Potential bug in Net::HTTP, and tentative patch


#1

Hi all,

I am building a nice little system using Ruby (on Rails), one part of
which uses Net::HTTP to retrieve some data over HTTP. Everything seems
to work fine, but on some requests, I get an EOFError.

As I found out, this problem has already been reported, but without any
answer. See:
http://rubyforge.org/forum/forum.php?thread_id=28826&forum_id=6052

I think I may have traced the problem back to a bug in Net::HTTP. Here
is a two-liner to reproduce the error:

$ irb

require ‘net/http’
=> true

res =
Net::HTTP.get_response(URI.parse(‘http://snapcasa.com/get.aspx?code=1000&size=m&url=www.google.com’))
EOFError: end of file reached
from
/System/Library/Frameworks/Ruby.framework/Versions/1.8/usr/lib/ruby/1.8/net/protocol.rb:133:in
sysread' from /System/Library/Frameworks/Ruby.framework/Versions/1.8/usr/lib/ruby/1.8/net/protocol.rb:133:inrbuf_fill’
from
/System/Library/Frameworks/Ruby.framework/Versions/1.8/usr/lib/ruby/1.8/timeout.rb:56:in
timeout' from /System/Library/Frameworks/Ruby.framework/Versions/1.8/usr/lib/ruby/1.8/timeout.rb:76:intimeout’
from
/System/Library/Frameworks/Ruby.framework/Versions/1.8/usr/lib/ruby/1.8/net/protocol.rb:132:in
rbuf_fill' from /System/Library/Frameworks/Ruby.framework/Versions/1.8/usr/lib/ruby/1.8/net/protocol.rb:116:inreaduntil’
from
/System/Library/Frameworks/Ruby.framework/Versions/1.8/usr/lib/ruby/1.8/net/protocol.rb:126:in
readline' from /System/Library/Frameworks/Ruby.framework/Versions/1.8/usr/lib/ruby/1.8/net/http.rb:2236:inread_chunked’
from
/System/Library/Frameworks/Ruby.framework/Versions/1.8/usr/lib/ruby/1.8/net/http.rb:2216:in
read_body_0' from /System/Library/Frameworks/Ruby.framework/Versions/1.8/usr/lib/ruby/1.8/net/http.rb:2182:inread_body’
from
/System/Library/Frameworks/Ruby.framework/Versions/1.8/usr/lib/ruby/1.8/net/http.rb:2207:in
body' from /System/Library/Frameworks/Ruby.framework/Versions/1.8/usr/lib/ruby/1.8/net/http.rb:2146:inreading_body’
from
/System/Library/Frameworks/Ruby.framework/Versions/1.8/usr/lib/ruby/1.8/net/http.rb:1061:in
request' from /System/Library/Frameworks/Ruby.framework/Versions/1.8/usr/lib/ruby/1.8/net/http.rb:957:inrequest_get’
from
/System/Library/Frameworks/Ruby.framework/Versions/1.8/usr/lib/ruby/1.8/net/http.rb:380:in
get_response' from /System/Library/Frameworks/Ruby.framework/Versions/1.8/usr/lib/ruby/1.8/net/http.rb:547:instart’
from
/System/Library/Frameworks/Ruby.framework/Versions/1.8/usr/lib/ruby/1.8/net/http.rb:379:in
`get_response’
from (irb):2>>

My quick analysis:

In http.rb, line 2236 the “read_chunked” function calls
@socket.readline. This “readline” function, in protocol.rb line 126,
calls readuntil("\n"). This works fine if the data chunk is
“\n-terminated”, but throws an EOFError if it is not.

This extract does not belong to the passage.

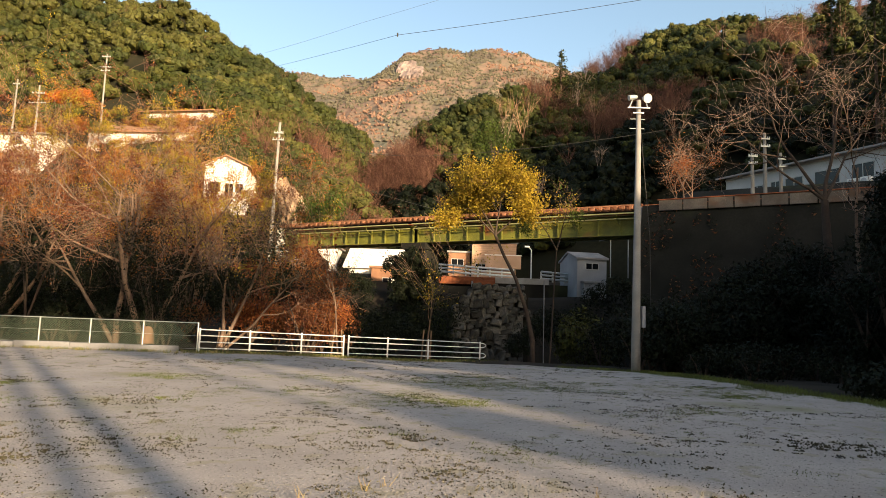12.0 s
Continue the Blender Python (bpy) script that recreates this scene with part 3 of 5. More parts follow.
LENS = mat("frosted_lens", (0.55, 0.54, 0.50), (0.45, 0.44, 0.41), 3, 30, 0.3, bump=0)
GREEN_MESH = mat("green_coated_wire", (0.16, 0.20, 0.14), (0.10, 0.13, 0.09), 2, 20, 0.6, bump=0)


def banks():
    """The line's earthworks on either side of the bridge."""
    left = Build().prism([(-2.4, 10.05), (2.4, 10.05), (8, 4), (8, -4), (-9, -4), (-4.5, 6.5)], 0, -40, -6.3)
    single("embankment", left, SOIL, "earth railway embankment overgrown with brush", "embankment", TRACK, kind="structure")
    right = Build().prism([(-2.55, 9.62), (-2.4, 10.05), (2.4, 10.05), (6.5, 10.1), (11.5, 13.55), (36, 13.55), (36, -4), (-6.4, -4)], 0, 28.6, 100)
    single("retaining_wall", right, SHADE_CONCRETE, "weathered retaining wall below the railway, coloured dark for shade", "wall", TRACK, kind="structure")
    rng = np.random.default_rng(15)
    n = 16000
    sx, v = rng.uniform(28.8, 64, n), rng.uniform(0, 1, n)
    keep = np.array([noise.noise(Vector((a * 0.35, c * 3.0, 4))) + 0.5 * noise.noise(Vector((a * 1.3, c * 9, 6))) for a, c in zip(sx, v)]) > 0.02 + 0.15 * v
    sx, v = sx[keep], v[keep]
    pts = np.stack([sx, -6.4 + 3.85 * v - 0.06 - np.abs(rng.normal(0, 0.08, len(sx))), -4 + 13.62 * v], 1)
    ivy = leaf_quads(pts, np.tile(np.array([0.0, -1.0, 0.4]), (len(pts), 1)), 0.11, rng, 0.5)[:, :3]
    for m, a, c in ((SHADE_LEAF, 0, 2), (BROWN_LEAF, 2, 3)):
        ob = part("wall_growth", quad_mesh("wall_growth", ivy[(np.arange(len(ivy)) % 3 >= a) & (np.arange(len(ivy)) % 3 < c)], m), m)
        ob.matrix_basis = TRACK
        tagged(ob, "creepers and dry grass growing over the retaining wall", "creeper", kind="stuff")
    ab = Build().box(28.35, 29.6, -2.2, 2.2, -3, 10.0, 0.05).box(28.2, 29.6, -2.4, 2.4, 7.7, 8.12, 0.03)
    single("abutment", ab, CONCRETE, "weathered concrete bridge abutment", "abutment", TRACK, kind="structure")
    single("abutment", Build().box(-7.6, -6.25, -2.2, 2.2, -3, 10.0, 0.05), CONCRETE, "weathered concrete bridge abutment", "abutment", TRACK, kind="structure")
    w = thing("parapet", "low weathered concrete panel parapet beside the railway, darkened as in shade", "parapet", TRACK)
    rnd = random.Random(4)
    x = 29.8
    while x < 62:
        part("panel", Build().box(x, x + 1.52, -2.74 + rnd.uniform(-0.02, 0.02), -2.6, 9.58, 10.3 + rnd.uniform(-0.03, 0.02), 0.015), PARAPET, w)
        x += 1.6
    part("coping", Build().box(29.7, 62, -2.8, -2.5, 10.31, 10.37, 0.015), RUST, w, "rust-stained coping")


LONG_HOUSE = pose(27.7, 66.9, 13.5, 0, 0, -63.9)


def house(label, m, w, d, h, wall, roof, style="gable", windows=(), over=0.5, rise=1.4, group="houses of the valley", name="house"):
    """A house with its front on y = 0 facing -y, walls w wide and d deep. windows: (x, z, wide, high) on the front, or the same with 'r' or 'l' for a gable side."""
    t = thing(name, label, "house", m, group)
    part("wall", Build().box(0, w, 0, d, -3, h), wall, t)
    if style == "gable":
        for sgn in (-1, 1):
            y0, y1 = (-over, d / 2) if sgn < 0 else (d + over, d / 2)
            z0 = h - rise * over / (d / 2)
            rf = Build().add([(-over, y0, z0), (w + over, y0, z0), (w + over, y1, h + rise), (-over, y1, h + rise),
                              (-over, y0, z0 + 0.16), (w + over, y0, z0 + 0.16), (w + over, y1, h + rise + 0.16), (-over, y1, h + rise + 0.16)],
                             [(0, 1, 2, 3), (4, 5, 6, 7), (0, 1, 5, 4), (1, 2, 6, 5), (2, 3, 7, 6), (3, 0, 4, 7)])
            part("roof", rf, roof, t)
        for x in (0.0, w):
            part("gable", Build().prism([(0, h), (d, h), (d / 2, h + rise)], 0, max(0, x - 0.1), max(0.1, x)), wall, t)
    elif style == "front":
        for sgn in (-1, 1):
            x0, x1 = (-over, w / 2) if sgn < 0 else (w + over, w / 2)
            z0 = h - rise * over / (w / 2)
            rf = Build().add([(x0, -over, z0), (x0, d + over, z0), (x1, d + over, h + rise), (x1, -over, h + rise),
                              (x0, -over, z0 + 0.16), (x0, d + over, z0 + 0.16), (x1, d + over, h + rise + 0.16), (x1, -over, h + rise + 0.16)],
                             [(0, 1, 2, 3), (4, 5, 6, 7), (0, 1, 5, 4), (1, 2, 6, 5), (2, 3, 7, 6), (3, 0, 4, 7)])
            part("roof", rf, roof, t)
        for y in (0.0, d):
            part("gable", Build().prism([(0, h), (w, h), (w / 2, h + rise)], 1, max(0, y - 0.1), max(0.1, y)), wall, t)
    else:
        part("roof", Build().box(-over, w + over, -over, d + over, h, h + 0.22, 0.03), roof, t)
    for x, z, ww, wh, *side in windows:
        fr = Build()
        for a, b_, c, e in ((x - 0.06, x, z, z + wh), (x + ww, x + ww + 0.06, z, z + wh), (x - 0.06, x + ww + 0.06, z - 0.06, z), (x - 0.06, x + ww + 0.06, z + wh, z + wh + 0.06), (x + ww / 2 - 0.03, x + ww / 2 + 0.03, z, z + wh)):
            fr.box(a, b_, -0.06, 0.02, c, e)
        gl = Build().box(x, x + ww, -0.025, 0.01, z, z + wh)
        wi = part("window", fr, FRAME, t)
        p = part("pane", gl, GLASS, wi)
        if side and side[0] == "r":
            wi.matrix_basis = pose(w, 0, 0, 0, 0, 90)
        if side and side[0] == "l":
            wi.matrix_basis = pose(0, d, 0, 0, 0, -90)
    return t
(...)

I am not sure about the underlying standards of chunked http, maybe the
data chunk is supposed to always been \n-terminated, and it may be a
mis-behaving server, but the fact is: I can get the example image fine
with any browser, but not with Net::HTTP.

As a tentative fix, I wrote a patch that catches the EOFError in
read_chunked. You will the patch file attached. With the patch, things
work fine:

$ irb

require ‘net/http’
=> true

res =
Net::HTTP.get_response(URI.parse(‘http://snapcasa.com/get.aspx?code=1000&size=m&url=www.google.com’))
=> #<Net::HTTPOK 200 OK readbody=true>

File.open(‘test.jpg’,‘w’).write res.body
=> 2881

With the patch, the above gives me a perfectly fine JPEG file. However,
I am afraid my current patch, with a big begin…rescue around most of
the body of the read_chunked function, catches the EOFError at level
higher than necessary, which is not good practice…

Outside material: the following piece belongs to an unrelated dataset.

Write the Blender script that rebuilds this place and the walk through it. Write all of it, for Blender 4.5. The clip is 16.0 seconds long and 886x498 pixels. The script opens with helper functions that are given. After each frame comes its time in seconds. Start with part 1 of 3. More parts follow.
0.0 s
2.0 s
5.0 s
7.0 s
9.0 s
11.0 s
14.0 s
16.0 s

Anyway, before continuing any further, could someone involved in the
development of Ruby take a look at this, confirm the existence of the
bug, and maybe even come up with a better fix?

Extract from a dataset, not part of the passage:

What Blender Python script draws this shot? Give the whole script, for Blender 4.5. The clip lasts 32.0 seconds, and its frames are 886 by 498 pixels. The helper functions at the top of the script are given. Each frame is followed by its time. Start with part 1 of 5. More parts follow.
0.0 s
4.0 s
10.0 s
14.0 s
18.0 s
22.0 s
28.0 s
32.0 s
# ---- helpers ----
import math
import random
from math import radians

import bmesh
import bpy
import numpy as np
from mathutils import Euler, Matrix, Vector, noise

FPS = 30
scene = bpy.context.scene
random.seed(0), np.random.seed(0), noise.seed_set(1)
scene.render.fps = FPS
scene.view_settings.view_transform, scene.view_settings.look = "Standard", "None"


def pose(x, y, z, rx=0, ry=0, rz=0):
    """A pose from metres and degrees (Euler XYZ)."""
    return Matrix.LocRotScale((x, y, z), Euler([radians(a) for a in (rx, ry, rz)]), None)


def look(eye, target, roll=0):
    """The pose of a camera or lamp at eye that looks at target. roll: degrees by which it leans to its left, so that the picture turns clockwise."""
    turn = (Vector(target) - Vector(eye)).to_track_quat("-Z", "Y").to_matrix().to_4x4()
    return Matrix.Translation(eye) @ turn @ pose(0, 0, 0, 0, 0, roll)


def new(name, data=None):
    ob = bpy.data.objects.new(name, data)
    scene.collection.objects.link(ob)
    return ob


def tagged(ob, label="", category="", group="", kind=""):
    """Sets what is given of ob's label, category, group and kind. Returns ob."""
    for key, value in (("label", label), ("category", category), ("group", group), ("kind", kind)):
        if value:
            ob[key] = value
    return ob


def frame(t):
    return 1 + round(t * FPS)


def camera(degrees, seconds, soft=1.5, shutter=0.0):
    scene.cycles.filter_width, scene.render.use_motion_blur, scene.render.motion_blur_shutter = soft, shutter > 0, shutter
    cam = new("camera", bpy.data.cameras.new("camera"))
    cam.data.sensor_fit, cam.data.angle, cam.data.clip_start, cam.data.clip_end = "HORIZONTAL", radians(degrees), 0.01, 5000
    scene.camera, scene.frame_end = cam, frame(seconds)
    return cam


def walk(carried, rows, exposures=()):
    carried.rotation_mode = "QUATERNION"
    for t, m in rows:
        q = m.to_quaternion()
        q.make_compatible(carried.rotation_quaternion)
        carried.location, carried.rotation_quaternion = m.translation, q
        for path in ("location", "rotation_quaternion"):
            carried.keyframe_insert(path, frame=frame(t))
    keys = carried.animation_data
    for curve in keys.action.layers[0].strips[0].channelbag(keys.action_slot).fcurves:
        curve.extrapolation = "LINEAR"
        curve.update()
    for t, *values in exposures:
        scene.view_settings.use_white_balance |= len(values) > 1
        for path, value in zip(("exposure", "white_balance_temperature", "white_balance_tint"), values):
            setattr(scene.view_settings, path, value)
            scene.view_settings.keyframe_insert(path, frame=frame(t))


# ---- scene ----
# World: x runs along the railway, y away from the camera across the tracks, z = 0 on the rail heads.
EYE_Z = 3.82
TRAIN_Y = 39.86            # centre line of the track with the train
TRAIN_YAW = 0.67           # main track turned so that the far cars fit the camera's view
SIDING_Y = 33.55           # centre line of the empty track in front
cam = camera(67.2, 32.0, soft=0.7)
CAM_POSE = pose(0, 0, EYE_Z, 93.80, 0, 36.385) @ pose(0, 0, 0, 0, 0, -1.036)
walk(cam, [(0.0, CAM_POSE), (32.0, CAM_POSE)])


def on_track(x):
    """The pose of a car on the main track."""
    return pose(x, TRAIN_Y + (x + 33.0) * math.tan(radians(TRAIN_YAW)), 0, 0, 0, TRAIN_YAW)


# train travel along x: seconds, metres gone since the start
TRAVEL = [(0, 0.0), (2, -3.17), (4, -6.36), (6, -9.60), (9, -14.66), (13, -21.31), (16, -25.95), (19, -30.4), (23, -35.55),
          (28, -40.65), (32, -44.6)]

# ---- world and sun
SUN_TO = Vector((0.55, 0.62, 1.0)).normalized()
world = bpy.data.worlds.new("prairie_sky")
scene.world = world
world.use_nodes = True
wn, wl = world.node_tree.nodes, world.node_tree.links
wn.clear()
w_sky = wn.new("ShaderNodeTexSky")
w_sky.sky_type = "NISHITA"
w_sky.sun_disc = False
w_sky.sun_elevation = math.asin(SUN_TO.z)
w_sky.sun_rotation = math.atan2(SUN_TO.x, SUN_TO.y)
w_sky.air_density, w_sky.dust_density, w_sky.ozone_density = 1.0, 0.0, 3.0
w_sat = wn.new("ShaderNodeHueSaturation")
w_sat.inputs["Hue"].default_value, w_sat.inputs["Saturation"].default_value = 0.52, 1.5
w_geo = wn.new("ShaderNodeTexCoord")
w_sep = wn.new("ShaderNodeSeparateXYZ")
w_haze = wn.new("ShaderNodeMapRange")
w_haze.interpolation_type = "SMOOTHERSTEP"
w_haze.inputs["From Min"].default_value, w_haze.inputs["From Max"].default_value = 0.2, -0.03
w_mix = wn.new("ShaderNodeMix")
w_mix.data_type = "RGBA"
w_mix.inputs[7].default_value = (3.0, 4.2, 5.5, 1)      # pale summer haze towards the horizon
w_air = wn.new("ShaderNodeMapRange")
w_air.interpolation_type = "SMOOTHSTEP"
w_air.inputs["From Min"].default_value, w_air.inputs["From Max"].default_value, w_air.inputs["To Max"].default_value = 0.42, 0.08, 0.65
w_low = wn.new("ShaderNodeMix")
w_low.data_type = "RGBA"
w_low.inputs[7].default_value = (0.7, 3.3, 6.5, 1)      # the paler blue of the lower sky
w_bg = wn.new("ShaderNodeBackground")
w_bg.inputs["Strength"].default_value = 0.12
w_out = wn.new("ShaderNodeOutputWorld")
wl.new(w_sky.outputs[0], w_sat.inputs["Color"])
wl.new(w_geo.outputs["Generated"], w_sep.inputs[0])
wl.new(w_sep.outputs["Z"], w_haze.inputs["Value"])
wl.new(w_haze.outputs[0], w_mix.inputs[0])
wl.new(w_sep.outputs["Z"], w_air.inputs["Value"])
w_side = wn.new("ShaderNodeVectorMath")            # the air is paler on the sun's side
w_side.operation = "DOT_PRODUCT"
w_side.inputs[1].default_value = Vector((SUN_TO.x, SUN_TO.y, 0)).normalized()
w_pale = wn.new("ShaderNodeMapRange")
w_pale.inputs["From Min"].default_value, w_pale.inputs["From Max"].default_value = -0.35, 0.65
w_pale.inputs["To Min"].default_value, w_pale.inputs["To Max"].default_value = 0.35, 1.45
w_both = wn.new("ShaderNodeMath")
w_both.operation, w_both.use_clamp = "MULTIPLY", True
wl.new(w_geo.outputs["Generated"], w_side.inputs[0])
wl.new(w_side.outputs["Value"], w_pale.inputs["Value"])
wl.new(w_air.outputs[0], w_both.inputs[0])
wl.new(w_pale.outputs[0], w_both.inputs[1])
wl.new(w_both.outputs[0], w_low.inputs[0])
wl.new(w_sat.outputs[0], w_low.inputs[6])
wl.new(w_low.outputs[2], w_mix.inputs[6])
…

PS: please let me know if I posted this in the wrong list, or if I
should open a bug report on some bug tracking system.

Thank you for your help.


#2

Hi,

At Mon, 13 Apr 2009 12:40:32 +0900,
Yves-Eric Martin wrote in [ruby-talk:333704]:

In http.rb, line 2236 the “read_chunked” function calls
@socket.readline. This “readline” function, in protocol.rb line 126,
calls readuntil("\n"). This works fine if the data chunk is
“\n-terminated”, but throws an EOFError if it is not.

Not “\n-terminated”.

According to RFC2616 and RFC2068, chunks consist from
chunk-size and chunk-body, and the chunked-body is terminated
by “0” size chunk.

That is, the response doesn’t seem to follow the RFCs.


#3

Thank you for pointing me to the RFC. Indeed, the response does not
seem RFC-compliant…

Other than my quick and dirty patch, is there a way to tell Net::HTTP
to ignore the EOFError and accept non-compliant input? Again, the point
is that an image, which displays fine in Internet Explorer, Firefox and
Safari, cannot be downloaded with Net::HTTP. While I understand the
“not RFC-compliant” argument, for practical reasons, it does seem a bit
limiting…

Thank you,

PS: I will also contact the administrator of the problem site regarding
this
RFC compliance issue.


Yves-Eric


#4

Works like a charm!

Thank you Nobu for your great help. I owe you a beer.


Yves-Eric


#5

Hi,

At Tue, 14 Apr 2009 12:33:01 +0900,
Yves-Eric Martin wrote in [ruby-talk:333820]:

Other than my quick and dirty patch, is there a way to tell Net::HTTP
to ignore the EOFError and accept non-compliant input? Again, the point
is that an image, which displays fine in Internet Explorer, Firefox and
Safari, cannot be downloaded with Net::HTTP. While I understand the
“not RFC-compliant” argument, for practical reasons, it does seem a bit
limiting…

See rdoc of Net::HTTPResponse#read_body and
Net::HTTP#request_get.

out = “” # or open(destfile, “wb”)
begin
Net::HTTP.get_response(uri) do |res|
res.read_body {|s| out << s}
end
rescue EOFError
end